_Task instructions:_ Reproduce the listing below exactly, beginning with its first line and ending with the line that holds "papaya tree near"; pictures are not part of the copy.

>> Start

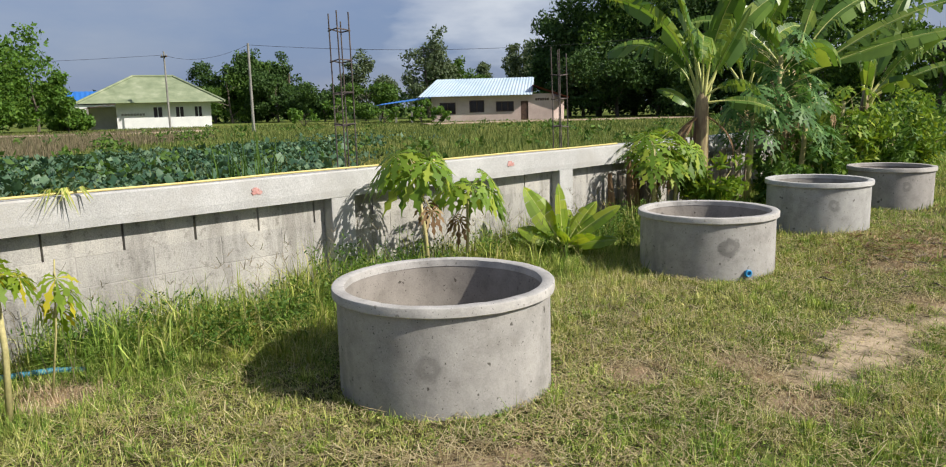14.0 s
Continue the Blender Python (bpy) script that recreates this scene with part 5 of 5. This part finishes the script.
papaya(-3.75, 7.6, 0.7, 22, 0.21, 0.28, M["papaya_leaf"], 6, "dense papaya plant by the end of the wall", (0, 0.05), (0.0, 0.5), 1, 0.02)
papaya(-3.45, 9.35, 1.75, 40, 0.21, 0.42, M["papaya_grey"], 7, "tall papaya tree with bluish lobed leaves", (0.05, 0.0), (0.0, 0.55), 2, 0.035)
papaya(-3.4, 10.0, 1.45, 34, 0.2, 0.38, M["papaya_grey"], 8, "papaya tree with bluish lobed leaves", (0.05, 0.1), (0.0, 0.6), 1, 0.03)
papaya(-3.55, 8.9, 1.3, 32, 0.2, 0.36, M["papaya_grey"], 9, "papaya tree with bluish lobed leaves", (0.0, 0.1), (0.0, 0.6), 1, 0.03)
papaya(-3.35, 11.2, 1.2, 26, 0.22, 0.36, M["papaya_leaf"], 10, "leafy papaya tree near the yard", (0.0, 0.1), (0.0, 0.6), 1, 0.03)


def fern_palm(x, y, seed):
    rng = np.random.default_rng(seed)
    t = thing("palm_seedling", pose(x, y, 0), "feathery dark green palm seedling by the wall", "palm")
    for k in range(9):
        az, el, L = k * 0.72 + rng.uniform(-.2, .2), rng.uniform(0.75, 1.3), rng.uniform(0.45, 0.62)
        p, pts = Vector((0, 0, 0)), []
        bm = bmesh.new()
        for i in range(14):
            d = Vector((math.cos(az) * math.cos(el), math.sin(az) * math.cos(el), math.sin(el)))
            pts.append(p.copy())
            side = Vector((-math.sin(az), math.cos(az), 0))
            if i > 2:
                for s in (-1, 1):
                    tip = p + side * s * 0.1 * math.sin(math.pi * i / 15) + d * 0.05 - Vector((0, 0, 0.035))
                    bm.faces.new([bm.verts.new(q) for q in (p - d * 0.006, p + d * 0.006, tip)])
            p = p + d * L / 14
            el -= 0.13
        tube(bm, pts, 0.003, 4)
        part("frond", bm, M["bush_leaf"], t)


fern_palm(-3.78, 0.62, 3)
fern_palm(-3.72, 0.75, 4)


def shrub(x, y, h, w, mat, seed, label, size=0.06, count=30, clumps=46):
    """A bush of upright stems with pointed leaves."""
    rng = np.random.default_rng(seed)
    t = thing("shrub", pose(x, y, float(ground_z(x, y))), label, "shrub")
    cs = []
    for k in range(7):
        a, L = rng.uniform(0, 6.28), rng.uniform(0.15, 0.5) * w
        e = Vector((math.cos(a) * L, math.sin(a) * L, h * rng.uniform(0.7, 0.95)))
        part("stem", tube(bmesh.new(), [(0.02 * math.cos(a), 0.02 * math.sin(a), -0.03), e * 0.5 + Vector((0, 0, 0.1 * h)), e], [0.012, 0.009, 0.004], 5), M["papaya_stem"], t)
        for i in range(clumps // 7):
            f = rng.uniform(0.15, 1.0)
            cs.append(np.array(e * f) + rng.normal(0, 0.1 * w, 3))
    v = leaf_cards(rng, np.array(cs), 0.16 * w, count, size, 0.32)
    v[:, 2] = np.maximum(v[:, 2], 0.02)
    soup("foliage", v, np.full(len(v) // 4, 4), mat, t)


for k, (x, y, h, w) in enumerate([(-3.55, 8.0, 0.6, 0.8), (-3.3, 9.0, 0.7, 0.8), (-3.3, 10.6, 1.0, 0.9), (-3.2, 11.4, 1.1, 1.0), (-3.1, 12.2, 1.2, 1.0), (-3.3, 13.2, 1.1, 1.1), (-3.2, 14.3, 0.9, 1.1), (-3.6, 15.4, 0.9, 1.2), (-3.9, 11.8, 1.5, 1.1), (-3.9, 13.8, 1.4, 1.2), (-4.1, 16.8, 1.2, 1.5), (-4.4, 19.0, 1.2, 1.6), (-5.0, 21.5, 1.3, 1.7)]):
    shrub(x, y, h, w, M["bush_leaf"] if k % 3 else M["papaya_leaf"], 100 + k, "leafy green shrub in the planted strip along the wall", 0.06 + 0.002 * k, 26, 63)

# ---- small things ----
rng = np.random.default_rng(77)
for cy in (1.72, 1.8):
    vv = []
    for k in range(9):
        a = rng.uniform(-0.8, 0.8)
        p0 = np.array([WALL_X - 0.06, cy, 0.915])
        p1 = p0 + np.array([0.09, 0.1 * math.sin(a) - 0.02, 0.035])
        p2 = p0 + np.array([0.15, 0.24 * math.sin(a) - 0.06, -rng.uniform(0.03, 0.13)])
        w = np.array([0.0, 0.006, 0.004])
        vv += [p0 - w, p0 + w, p1 + w, p1 - w, p1 - w, p1 + w, p2]
    tagged(soup("grass_tuft", vv, np.tile([4, 3], 9), M["tall_grass"]), "tuft of grass hanging over the wall coping", "grass")
pts = [(-3.9, 0.9, 0.05), (-3.82, 1.08, 0.06), (-3.79, 1.22, 0.06), (-3.766, 1.314, 0.062), (-3.736, 1.415, 0.06), (-3.73, 1.52, 0.05), (-3.7, 1.66, 0.025)]
tagged(part("garden_hose", tube(bmesh.new(), pts, 0.016, 8), M["hose_blue"], None, smooth=True), "faded blue garden hose lying in the grass", "hose")


def crumpled(name, x, y, r, seed, label, category):
    bm = bmesh.new()
    bmesh.ops.create_icosphere(bm, subdivisions=3, radius=r)
    for v in bm.verts:
        n = noise.noise(v.co * (3.2 / r) * 0.5 + Vector((seed, 0, 0)))
        v.co = Vector((v.co.x * 1.25, v.co.y, v.co.z * 0.7)) * (1 + 0.6 * n)
    ob = part(name, bm, M["bag"], None)
    ob.matrix_world = pose(x, y, float(ground_z(x, y)) + r * 0.5)
    return tagged(ob, label, category)


crumpled("plastic_bag", 0.87, 4.5, 0.05, 3, "crumpled white plastic bag on bare soil", "bag")
crumpled("paper_scrap", -0.097, 1.646, 0.014, 4, "small white scrap lying in the grass", "litter")
crumpled("paper_scrap", 0.5, 6.6, 0.03, 6, "small white scrap lying in the grass", "litter")
crumpled("paper_scrap", 0.15, 11.0, 0.045, 7, "white scrap lying on the lawn", "litter")


def log(x, y, z, a, L, r, label):
    d = Vector((math.cos(a), math.sin(a), 0.03)) * L / 2
    bm = tube(bmesh.new(), [-d, -d * 0.3 + Vector((0, 0.01, 0.01)), d * 0.4, d], [r, r * 1.05, r * 0.9, r * 0.7], 7)
    ob = part("dead_branch", bm, M["stick"] if L > 0.19 else M["bark"], None)
    ob.matrix_world = pose(x, y, z)
    tagged(ob, label, "branch")


rnd = random.Random(21)
for k in range(60):
    x, y = rnd.gauss(-1.25, 0.35), rnd.gauss(7.2, 0.6)
    if all(math.hypot(x - t[0], y - t[1]) > 0.66 for t in TANKS):
        log(x, y, float(ground_z(x, y)) + 0.02, rnd.uniform(0, 6.28), rnd.uniform(0.05, 0.24), rnd.uniform(0.003, 0.007), "dry twig lying among the clippings")

def dead_litter():
    """Brown broken banana leaves raked into a low heap past the third tank."""
    g = np.random.default_rng(61)
    n = 900
    x, y = np.concatenate([g.normal(-1.5, 0.35, n), g.normal(-1.0, 0.35, n // 3)]), np.concatenate([g.normal(7.3, 0.55, n), g.normal(8.6, 0.5, n // 3)])
    ok = outside_tanks(x, y, 0.03)
    x, y = x[ok], y[ok]
    n = len(x)
    a, L, w = g.uniform(0, 6.283, n), g.uniform(0.03, 0.13, n), g.uniform(0.004, 0.014, n)
    c = np.stack([x, y, ground_z(x, y) + g.uniform(0.01, 0.07, n)], 1)
    d = np.stack([np.cos(a), np.sin(a), g.normal(0, 0.25, n)], 1) * (L / 2)[:, None]
    q = np.stack([-np.sin(a), np.cos(a), g.normal(0, 0.5, n)], 1) * (w / 2)[:, None]
    up = np.stack([np.zeros(n), np.zeros(n), g.uniform(0.0, 0.02, n)], 1)
    v = np.stack([c - d, c + q + up, c + d, c - q + up], 1).reshape(-1, 3)
    tagged(soup("leaf_litter", v, np.full(n, 4), M["dead_leaf"]), "brown dry leaf litter raked up beside the tanks", "litter", kind="stuff")


dead_litter()

# withered stems against the end of the wall
for k in range(9):
    y = 6.78 + 0.08 * k + rnd.uniform(-0.02, 0.02)
    h = rnd.uniform(0.5, 0.82)
    bm = tube(bmesh.new(), [(0, 0, -0.03), (-0.03, 0.01, h * 0.5), (-0.05, rnd.uniform(-.04, .04), h)], [0.035, 0.04, 0.02], 7)
    ob = part("withered_plant", bm, M["bark"] if k % 2 else M["dead_leaf"], None)
    ob.matrix_world = pose(WALL_X + 0.1 + 0.05 * (k % 3), y, 0.03)
    tagged(ob, "withered brown banana plant leaning on the wall", "plant", "withered stems by the wall")
for k in range(5):
    y = 8.9 + 0.17 * k
    h = rnd.uniform(0.45, 0.75)
    ob = part("board", boxed(-0.012, 0.012, -0.06, 0.06, -0.05, h, 0.004), M["stick"], None)
    ob.matrix_world = pose(-3.95 + 0.02 * k, y, 0.06, 0, rnd.uniform(-4, 4), rnd.uniform(-12, 12))
    tagged(ob, "weathered upright board in the planted strip", "board", "boards in the planted strip")

# ---- wall blocks ----
def build_blocks():
    bm = boxed(-0.035, 0.035, -0.219, 0.219, -0.087, 0.087, 0.0025)
    me = bpy.data.meshes.new("block")
    bm.to_mesh(me)
    bm.free()
    me.materials.append(M["block"])
    rnd = random.Random(9)
    rows = [(-0.005, 0.181, 0.199), (0.178, 0.181, 0.417), (0.361, 0.181, 0.363), (0.539, 0.177, 0.199)]
    for bay, (a, b) in enumerate(zip(POSTS, POSTS[1:])):
        for r, (z, h, first) in enumerate(rows):
            y = a + first - 0.436 + (0.0 if bay == 3 else 0.13 * (bay % 3))
            joint = 0.01 if r == 3 else 0.005
            while y < b - 0.1:
                y0, y1 = max(y + joint * 0.5, a + 0.101), min(y + 0.436 - joint * rnd.uniform(0.5, 1.0), b - 0.101)
                if y1 - y0 > 0.04:
                    ob = new("block", me)
                    ob.parent = wall
                    ob.matrix_local = Matrix.Translation((WALL_X - 0.135 + rnd.uniform(-0.0015, 0.0015), (y0 + y1) / 2, z + h / 2)) @ Matrix.Diagonal((1, (y1 - y0) / 0.438, h / 0.176, 1))
                y += 0.436


build_blocks()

>> End

_Expected answer:_
14.0 s
Continue the Blender Python (bpy) script that recreates this scene with part 5 of 5. This part finishes the script.
papaya(-3.75, 7.6, 0.7, 22, 0.21, 0.28, M["papaya_leaf"], 6, "dense papaya plant by the end of the wall", (0, 0.05), (0.0, 0.5), 1, 0.02)
papaya(-3.45, 9.35, 1.75, 40, 0.21, 0.42, M["papaya_grey"], 7, "tall papaya tree with bluish lobed leaves", (0.05, 0.0), (0.0, 0.55), 2, 0.035)
papaya(-3.4, 10.0, 1.45, 34, 0.2, 0.38, M["papaya_grey"], 8, "papaya tree with bluish lobed leaves", (0.05, 0.1), (0.0, 0.6), 1, 0.03)
papaya(-3.55, 8.9, 1.3, 32, 0.2, 0.36, M["papaya_grey"], 9, "papaya tree with bluish lobed leaves", (0.0, 0.1), (0.0, 0.6), 1, 0.03)
papaya(-3.35, 11.2, 1.2, 26, 0.22, 0.36, M["papaya_leaf"], 10, "leafy papaya tree near the yard", (0.0, 0.1), (0.0, 0.6), 1, 0.03)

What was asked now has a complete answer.